According to the Sentencing Project, Mississippi disenfranchises nearly 11% of its voting age population, the highest percentage in the country. The impact of felony disenfranchisement on the state’s Black population is particularly staggering: “African Americans constitute 36% of Mississippi’s voting age population, but 59% of its disenfranchised individuals. African American adults are thus 2.7 times more likely than white adults to have been convicted of a disenfranchising crime.” 

Mississippi’s arguments largely hinged on the idea that permanent disenfranchisement is not a form of punishment.

At today’s oral argument, the attorney for the defendant, Mississippi Secretary of State Michael Watson (R), primarily focused on the assertion that Section 241’s permanent felony disenfranchisement scheme does not constitute a form of punishment under the 8th Amendment: “Plaintiffs have not pointed to any evidence that Section 241 is a constitutional punishment…[rather] it is about qualifications and regulations of the electoral franchise…[it] is not a punishment at all.” 

In addition to arguing that Section 241 is merely a non-punitive regulatory requirement, Watson’s attorney asserted that “what our traditions recognize in disenfranchising felons for so long is that there are certain features of character and judgment that felons…are potentially incapable of” possessing.

In response to the attorney’s pejorative characterization of people with felony convictions, one of the 5th Circuit judges pushed back, noting that in Mississippi, only individuals convicted of certain felonies — those enumerated in Section 241 — are permanently disenfranchised, while others are not: “[Your argument] may have a little more currency if all felons were disenfranchised, but they’re not the selected list under Section 241. And doesn’t that undermine your argument that well, felons permanently can’t be trusted?”

On the other side, individuals with former felony convictions who brought the case urged the 5th Circuit to affirm that Section 241 violates the 8th Amendment. 

The attorney for the plaintiffs noted that this case is “not about whether or not permanent disenfranchisement for certain clients is barred by the Eighth Amendment.” Rather, it is limited to whether permanent disenfranchisement of “individuals who have completed their sentences” contravenes the 8th Amendment’s ban on cruel and unusual punishment. 

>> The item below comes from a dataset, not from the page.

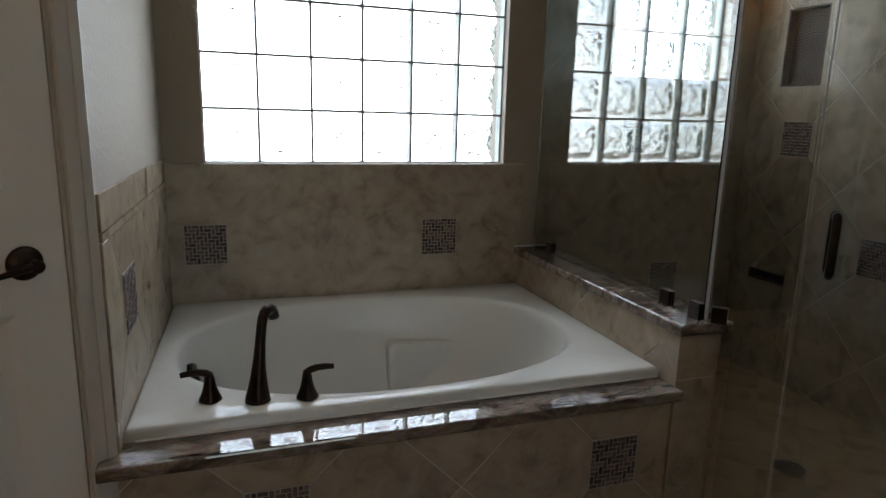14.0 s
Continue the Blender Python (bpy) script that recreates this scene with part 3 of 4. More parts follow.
def fence(name, m, length, label, material, top=1.50):
    th = thing(name, m, label, "fence")
    w = 0.14
    me = None
    for i in range(int(length / (w + 0.006))):
        if me is None:
            ob = part("board", boxes((0, w, 0, 0.018, -0.30, top)), material, th)
            me = ob.data
        else:
            ob = new("board", me)
            ob.parent = th
        ob.matrix_basis = pose(i * (w + 0.006), 0, (i * 37 % 5) * 0.003)
    for z in (0.0, top - 0.35):
        part("rail", boxes((0, length, 0.018, 0.055, z, z + 0.085)), material, th)


fence("fence", pose(4.6, 12.0, 0, 0, 0, -90), 14.0, "weathered grey board fence along the side yard", FENCE)
# added back fence, kept low so the sky panel shows above it
fence("fence", pose(-6.0, 12.2, 0), 10.6, "unseen low pale cedar board fence added across the back yard", CEDAR, 0.85)


def neighbour():
    th = thing("house", pose(9.5, -1.0, -0.3), "beige stucco neighbouring house with a dark shingle roof", "house")
    part("wall", boxes((0, 8, 0, 11, 0, 2.9)), STUCCO, th)
    bm = bmesh.new()
    v = [bm.verts.new(p) for p in ((-0.4, -0.4, 2.85), (8.4, -0.4, 2.85), (8.4, 11.4, 2.85), (-0.4, 11.4, 2.85), (4, 3.4, 4.9), (4, 7.6, 4.9))]
    for f in ((0, 1, 4), (1, 2, 5, 4), (2, 3, 5), (3, 0, 4, 5), (0, 3, 2, 1)):
        bm.faces.new([v[i] for i in f])
    part("roof", bm, SHINGLE, th)
    for y in (2.0, 7.5):
        wdw = part("window", boxes((-0.03, 0.02, y, y + 1.2, 1.0, 2.2), bevel=0.01), VINYL, th)
        part("pane", boxes((-0.036, -0.032, y + 0.07, y + 1.13, 1.07, 2.13)), SHADOW_GAP, wdw)


neighbour()
# pale capped pipe standing outside the bedroom window
vp = thing("vent_pipe", pose(2.45, 4.68, -0.3), "white plastic pipe with rounded cap standing on lawn", "pipe")
part("pipe", lathe(bmesh.new(), [(0.03, 0.0), (0.03, 1.50)], seg=14), WHITE_METAL, vp, "", True)
part("cap", lathe(bmesh.new(), [(0.045, 1.50), (0.05, 1.56), (0.04, 1.62), (0.015, 1.65)], seg=14), WHITE_METAL, vp, "", True)


# ---- tub ----
TUB_X0, TUB_X1, TUB_Y0, TUB_Y1, RIM_Z = -1.1105, 0.3435, 6.628, 7.6602, 0.472


def tub():
    th = thing("bathtub", pose(0, 0, 0), "white acrylic oval drop-in bathtub set in a granite deck", "bathtub")
    cx, cy, rx, ry = -0.403, 7.128, 0.664, 0.440
    n = 72
    bm = bmesh.new()

    def ring(sx, sy, z, dx=0.0, square=2.25):
        out = []
        for i in range(n):
            a = 2 * math.pi * i / n
            c, s = math.cos(a), math.sin(a)
            out.append(bm.verts.new((cx + dx + sx * math.copysign(abs(c) ** (2 / square), c), cy + sy * math.copysign(abs(s) ** (2 / square), s), z)))
        return out

    def rect(x0, x1, y0, y1, z):
        out = []
        for i in range(n):
            a = 2 * math.pi * i / n
            c, s = math.cos(a), math.sin(a)
            k = 1 / max(abs(c), abs(s))
            out.append(bm.verts.new(((x0 + x1) / 2 + (x1 - x0) / 2 * c * k, (y0 + y1) / 2 + (y1 - y0) / 2 * s * k, z)))
        return out
    loops = [rect(TUB_X0, TUB_X1, TUB_Y0, TUB_Y1, 0.440), rect(TUB_X0, TUB_X1, TUB_Y0, TUB_Y1, RIM_Z - 0.010), rect(TUB_X0 + 0.004, TUB_X1 - 0.004, TUB_Y0 + 0.004, TUB_Y1 - 0.004, RIM_Z - 0.003), rect(TUB_X0 + 0.012, TUB_X1 - 0.012, TUB_Y0 + 0.012, TUB_Y1 - 0.012, RIM_Z),
             ring(rx + 0.012, ry + 0.010, RIM_Z), ring(rx, ry, RIM_Z - 0.004), ring(rx - 0.012, ry - 0.011, RIM_Z - 0.018), ring(rx - 0.022, ry - 0.020, RIM_Z - 0.06),
             ring(rx - 0.06, ry - 0.045, RIM_Z - 0.17, 0.0), ring(rx - 0.10, ry - 0.075, RIM_Z - 0.28, -0.01), ring(rx - 0.15, ry - 0.105, RIM_Z - 0.36, -0.02), ring(rx - 0.20, ry - 0.14, RIM_Z - 0.40, -0.03), ring(rx - 0.30, ry - 0.22, RIM_Z - 0.415, -0.03)]
    # the flange is scribed to the side wall, which runs a little out of square
    for loop in loops[:4]:
        for v in loop:
            if v.co.x < -1.0:
                v.co.x += 0.030 * (v.co.y - 7.66)
    for a, b in zip(loops, loops[1:]):
        for i in range(n):
            f = bm.faces.new((a[i], a[(i + 1) % n], b[(i + 1) % n], b[i]))
            f.material_index = 1 if a in loops[:5] else 0
    bm.faces.new(loops[-1])
    shell = part("shell", bm, ACRYLIC, th, "", True)
    shell.data.materials.append(POLISHED)
    # moulded armrest ledge in the far side of the basin
    bm = bmesh.new()
    box(bm, -0.305, 0.06, 7.442, 7.70, RIM_Z - 0.44, RIM_Z - 0.170, 0.035, 6)
    part("armrest", bm, ACRYLIC, th, "moulded armrest ledge", True)
    bm = bmesh.new()
    m = Matrix.Translation((-1.020, 7.115, 0.390)) @ Matrix.Rotation(radians(80), 4, 'Y')
    lathe(bm, [(0.042, -0.006), (0.042, 0.010), (0.036, 0.019), (0.014, 0.023)], m, 24)
    part("overflow_plate", bm, BRONZE, th, "dark bronze overflow plate", True)
    bm = bmesh.new()
    lathe(bm, [(0.035, 0.0), (0.035, 0.003), (0.028, 0.006)], Matrix.Translation((-0.80, 7.115, RIM_Z - 0.4145)), 24)
    part("drain", bm, BRONZE, th, "", True)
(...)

In countering the state’s assertion that Section 241 does not amount to punishment, the plaintiffs’ attorney pointed to the text and history of a 134-year-old statute. In particular, the attorney cited Mississippi’s 1870 Readmission Act — which allowed the former confederate state to gain representation in Congress following the Civil War — as proof of the fact that Section 241 was intended as a form of punishment. The text of the act specifically states that the Mississippi Constitution “shall never be so amended or changed as to deprive any citizen…the right to vote…except as a punishment for such crimes as are now felonies at common law.”

In a colloquy with one of the 5th Circuit judges, the plaintiffs’ attorney was asked whether depriving individuals with felony convictions of the right to own a gun was tantamount to the purported cruel and unusual punishment of permanently stripping them of the right to vote. In asking this, the judge suggested that if the court were to restore voting rights to individuals with felony convictions, it should also restore their Second Amendment rights. 

To this line of questioning, the plaintiffs’ attorney responded that in his view, Second Amendment rights are “much more complicated” and not “as broad as the obvious right to vote without restrictions.” Nevertheless, the attorney noted that depriving people with felony convictions of certain rights aside from voting could amount to cruel and unusual punishment. 

The plaintiffs’ attorney concluded by stating that the Mississippi law is unconstitutional because it “permanently disenfranchises individuals after terms of sentence are completed.”

Following today’s oral argument, the entire 5th Circuit could release its opinion at any time. For the time being, Section 241 remains on the books and continues to prevent thousands of Mississippians with certain felony convictions from exercising the right to vote.